Hoe komt men tot een hoger, transcendent bewustzijn?

Als het proces van desidentificatie verdergaat, kan het bewustzijn steeds meer “ontwaken”, wakker worden, zich steeds meer bewust worden en zich steeds weer differentiëren en “loslaten”. Al wat je kunt denken of voelen, ben je uiteraard niet. Al wat het oog kan zien, kan immers niet het oog zelf zijn. Een gedachte over een appel is niet de appel zelf. Een gedachte over de ander is niet de ander. Een gedachte over jezelf is niet jezelf. Als je elke gedachte weglaat, blijft uiteindelijk alleen nog het loutere bewuste zijn over. Als je niet meer bewust bent van “iets”, blijft alleen nog het loutere bewuste zijn. Dat is de weg naar een hoger bewustzijn, naar transcendentie. Dan kom je in de stilte. Dan besef je dat je de denker, de ziener, het oog zelf bent en altijd al geweest bent.

zaterdag 10 juli 2010

Wat is de ware aard, de essentie van de mens? Wat is bewustzijn?

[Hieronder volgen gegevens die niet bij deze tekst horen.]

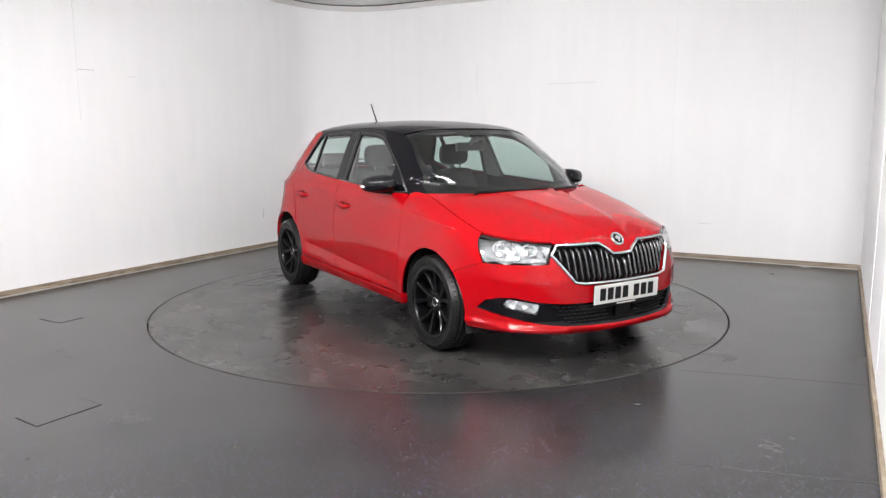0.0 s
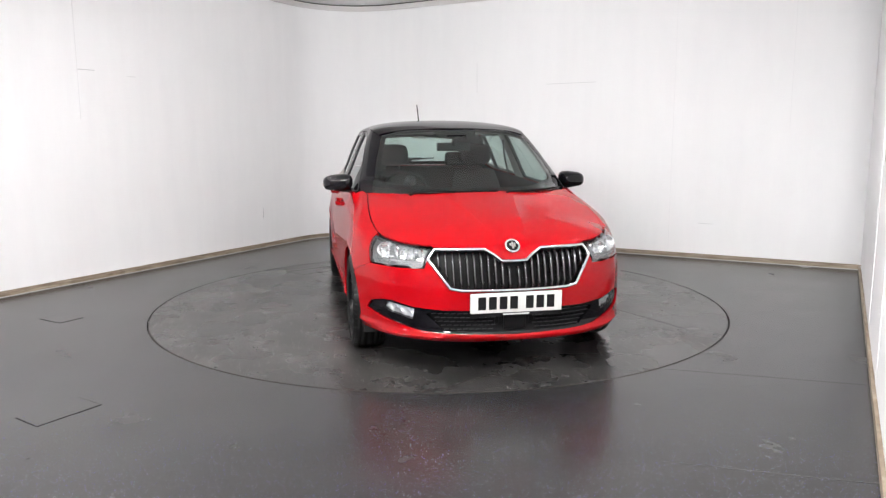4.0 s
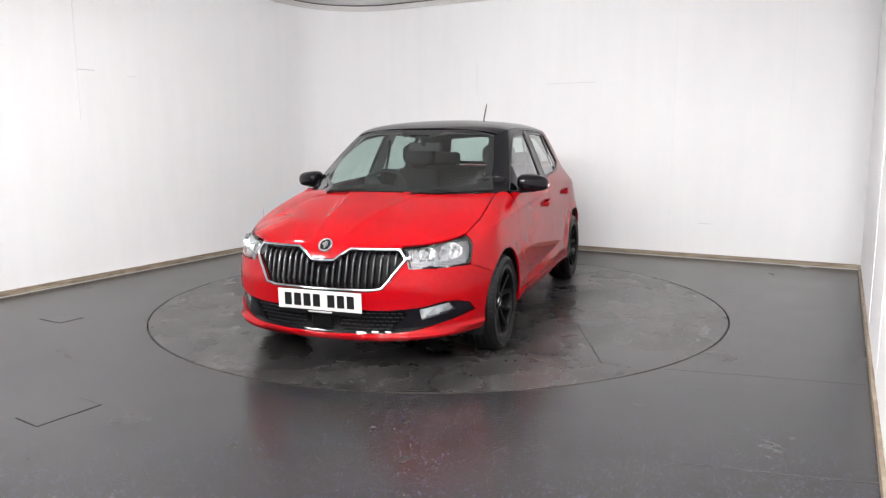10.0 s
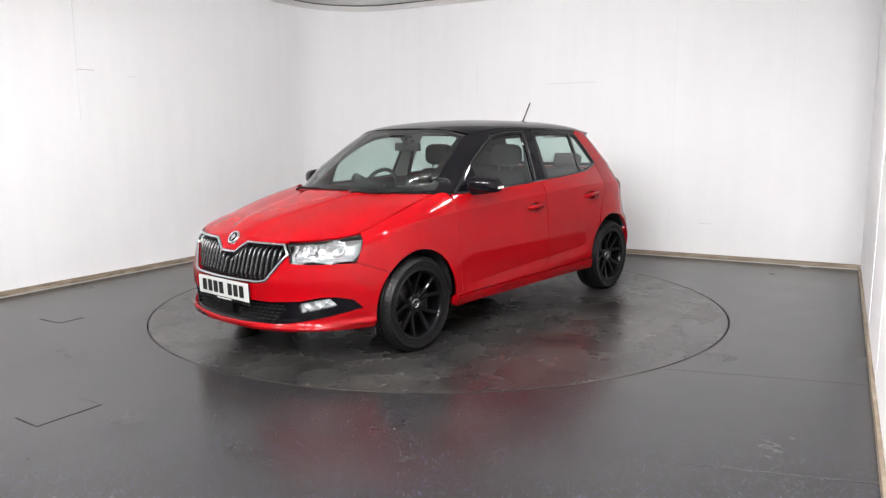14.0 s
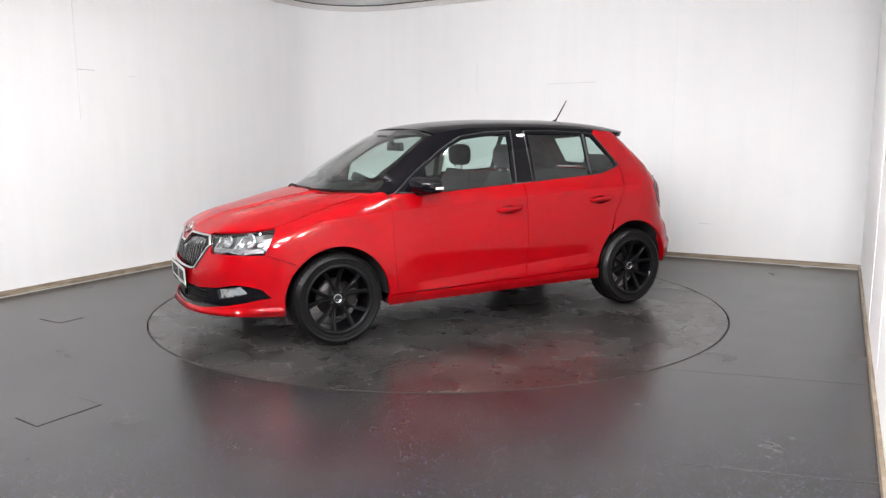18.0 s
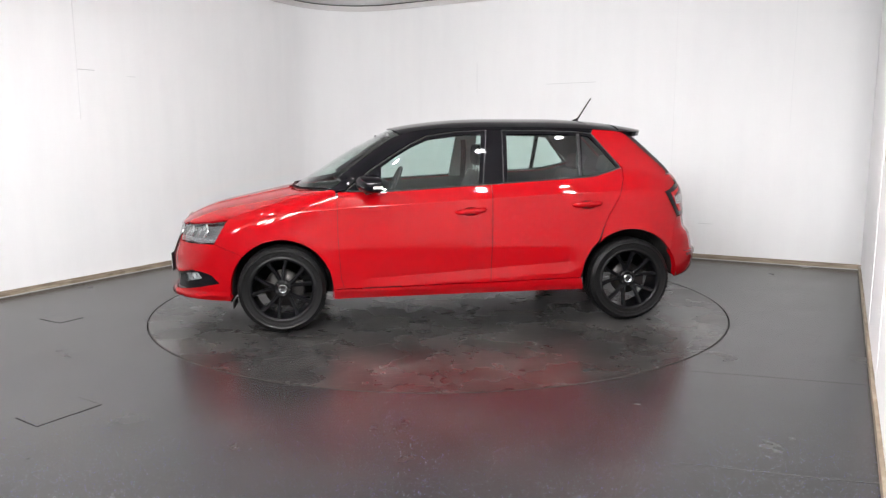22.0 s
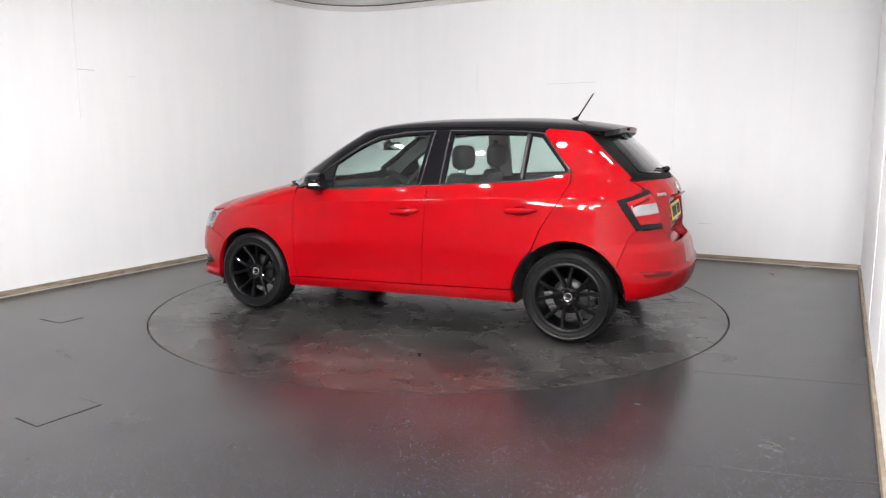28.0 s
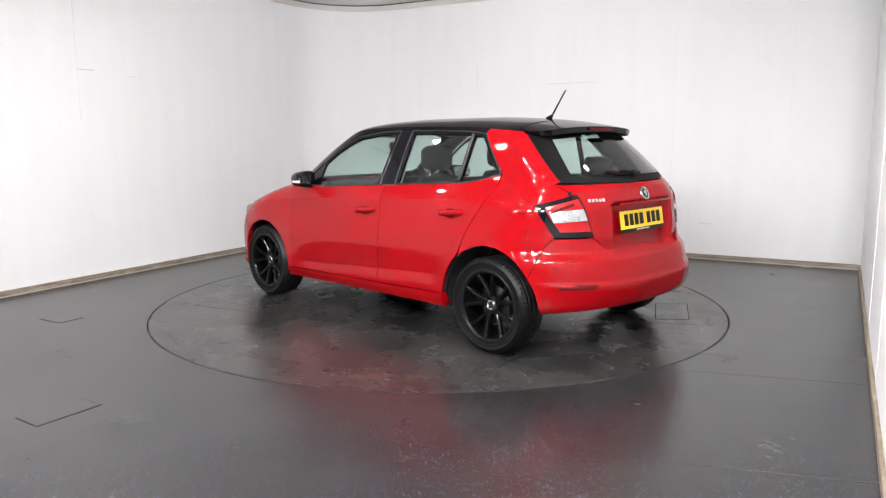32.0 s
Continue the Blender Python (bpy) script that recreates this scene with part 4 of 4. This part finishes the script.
FOG_SILVER = material("fog_reflector", (0.72, 0.73, 0.74), 0.2, 0.7)
LAMP_HOUSING = material("lamp_housing", (0.19, 0.195, 0.20), 0.30, 0.6)
DAY_STRIP = material("daylight_strip", (0.24, 0.245, 0.25), 0.2, 0.6)
bump(DAY_STRIP, noise_of(DAY_STRIP, place_of(DAY_STRIP, (1, 1, 1)), 60.0, 2.0), 0.8, 0.01)
bump(CLEAR_LENS, noise_of(CLEAR_LENS, place_of(CLEAR_LENS), 55.0, 2.0), 0.9, 0.01)
bump(FOG_SILVER, noise_of(FOG_SILVER, place_of(FOG_SILVER), 40.0, 2.0), 0.5, 0.010)
bump(LAMP_HOUSING, noise_of(LAMP_HOUSING, place_of(LAMP_HOUSING), 22.0, 2.0), 0.3, 0.01)
build_front()


def build_rear():
    end = 2 * (CAP_F + MID + CAP_R)
    for s in (1, -1):
        sg = lambda pts: [(u if s > 0 else end - u, z) for u, z in outline(pts)]
        rim = [("x", -1.515, 0.926), ("r", 0.560, 0.987), ("r", 0.508, 0.744), ("x", -1.632, 0.744)]
        lens = [("x", -1.570, 0.914), ("r", 0.568, 0.962), ("r", 0.520, 0.775), ("x", -1.652, 0.775)]
        white = [("r", 0.712, 0.893), ("r", 0.556, 0.906), ("r", 0.538, 0.840), ("r", 0.700, 0.828)]
        tl = skin("tail_light", [sg(rim), sg(lens)], GLOSS, car, lift=0.006, depth=0.02, gap=0.001, label="black-edged red tail light")
        skin("red_lens", [sg(lens), sg(white)], RED_LENS, tl, lift=0.010, depth=0.02, gap=0.0005)
        skin("clear_lens", [sg(white)], CLEAR_LENS, tl, lift=0.011, depth=0.02, gap=0.0005)
        skin("lens_band", [sg([("x", -1.605, 0.895), ("r", 0.60, 0.940), ("r", 0.595, 0.925), ("x", -1.60, 0.880)])], DEEP_RED, tl, lift=0.0115, depth=0.004, gap=0.0)
    gate = bpy.data.objects["tailgate"]
    m = Matrix.Translation((-1.796, 0, 0.818)) @ Matrix(((0, 0.17, -0.9854, 0), (-1, 0, 0, 0), (0, 0.9854, 0.17, 0), (0, 0, 0, 1)))
    number_plate(gate, m, YELLOW_PLATE, "yellow rear number plate")
    plain_badge(gate, CAP_F + MID + CAP_R, 0.972, lower_skin, 0.002)
    # chrome name bars either side
    for s in (1, -1):
        y = 0.46 * s
        for k in range(5 if s > 0 else 4):
            yy = y + (k - 2) * 0.0235
            u = u_of_y(abs(yy), 0.952, False)
            u = u if s > 0 else end - u
            c, n = shell(u, 0.952), normal_at(lower_skin, u, 0.952)
            mm = Matrix.Translation(c + n * 0.002) @ n.to_track_quat("Z", "Y").to_matrix().to_4x4()
            bm = bmesh.new()
            box(bm, (-0.009, -0.010, -0.002), (0.009, 0.010, 0.002))
            bm.transform(mm)
            part("name_bar", bm, CHROME, gate)
    # recess handle lip above the plate
    bm = bmesh.new()
    tube(bm, [(-1.818, y, 0.922) for y in (-0.30, -0.1, 0.1, 0.30)], 0.008, 8)
    part("handle_lip", bm, RED, gate, "", True)
    # rear wiper
    bm = bmesh.new()
    z = 1.085
    u0 = CAP_F + MID + CAP_R
    c, n = shell(u0, z, True), normal_at(upper_skin, u0, z)
    tube(bm, [c - n * 0.004, c + n * 0.035], 0.024, 14, 0.018)
    w = part("rear_wiper", bm, SATIN, bpy.data.objects["rear_window"], "black rear wiper", True)
    pts = []
    for i in range(6):
        y = -0.05 + i * 0.062
        uu = end - u_of_y(abs(y), z + 0.004 * i, False, True) if y < 0 else u_of_y(y, z + 0.004 * i, False, True)
        pts.append(shell(uu, z + 0.004 * i, True) + n * 0.022)
    bm = bmesh.new()
    tube(bm, pts[:4], 0.014, 8, 0.007)
    part("wiper_arm", bm, SATIN, w, "", True)
    bm = bmesh.new()
    tube(bm, [p - n * 0.012 for p in pts], 0.006, 6)
    part("wiper_blade", bm, SATIN, w, "", True)
    # exhaust
    bm = bmesh.new()
    tube(bm, [(-1.3, 0.42, 0.33), (-1.66, 0.42, 0.33), (-1.76, 0.42, 0.315)], 0.024, 14)
    part("exhaust_pipe", bm, STEEL, car, "", True)
    bm = bmesh.new()
    tube(bm, [(-1.42, 0.15, 0.35), (-1.42, 0.50, 0.35)], 0.075, 14)
    part("silencer", bm, LINER, car, "", True)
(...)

Een eerste vraag die men zich kan stellen, gaat over de status van ons bewustzijn, onze mentale ruimte, ons waarnemende en reflecterende “ik”. Dit “ik” kunnen we namelijk nergens situeren of aanwijzen. Zodra we over het “ik” nadenken, is er immers een tweede soort “ik” dat toeschouwer lijkt te zijn en gedachten produceert over het eerste “ik”. Maar welk “ik” is dan ons echte “ik”? Welk “ik” zijn we dan? Welke toeschouwer kijkt toe op de toeschouwer? Het “ik” is iets als de horizon, die we denken duidelijk te kunnen ontwaren, maar hoe meer we proberen er bij te komen, hoe meer hij zich lijkt terug te trekken. Het “ik” is voor zichzelf altijd een ander. “Je est un autre” aldus Rimbaud.
Ook als we zeggen “ik denk” of “ik voel”, lijkt dat merkwaardig. Wie is het “ik” dat spreekt over een “ik” dat denkt of voelt? En waar komen die gedachten en gevoelens dan vandaan? Het “ik” waarover gesproken wordt, moet bij definitie een ander “ik” zijn dan het sprekende “ik” dat aan het woord is…
Sartre zei: “Al wat we over het ik kunnen zeggen, is zeker niet het ik”, want al wat we zeggen zijn gedachten en het “ik” kan toch niet een gedachte zijn. Vergelijk dit met wat Lao¬ Tse zei: “Alles wat de mens van het hogere kan zeggen, is zeker niet het hogere.” Alleen een mystiek zwijgen of een soort poëtische taal kan naar dat hogere verwijzen, zonder dat dat hogere daardoor “gekend” kan worden.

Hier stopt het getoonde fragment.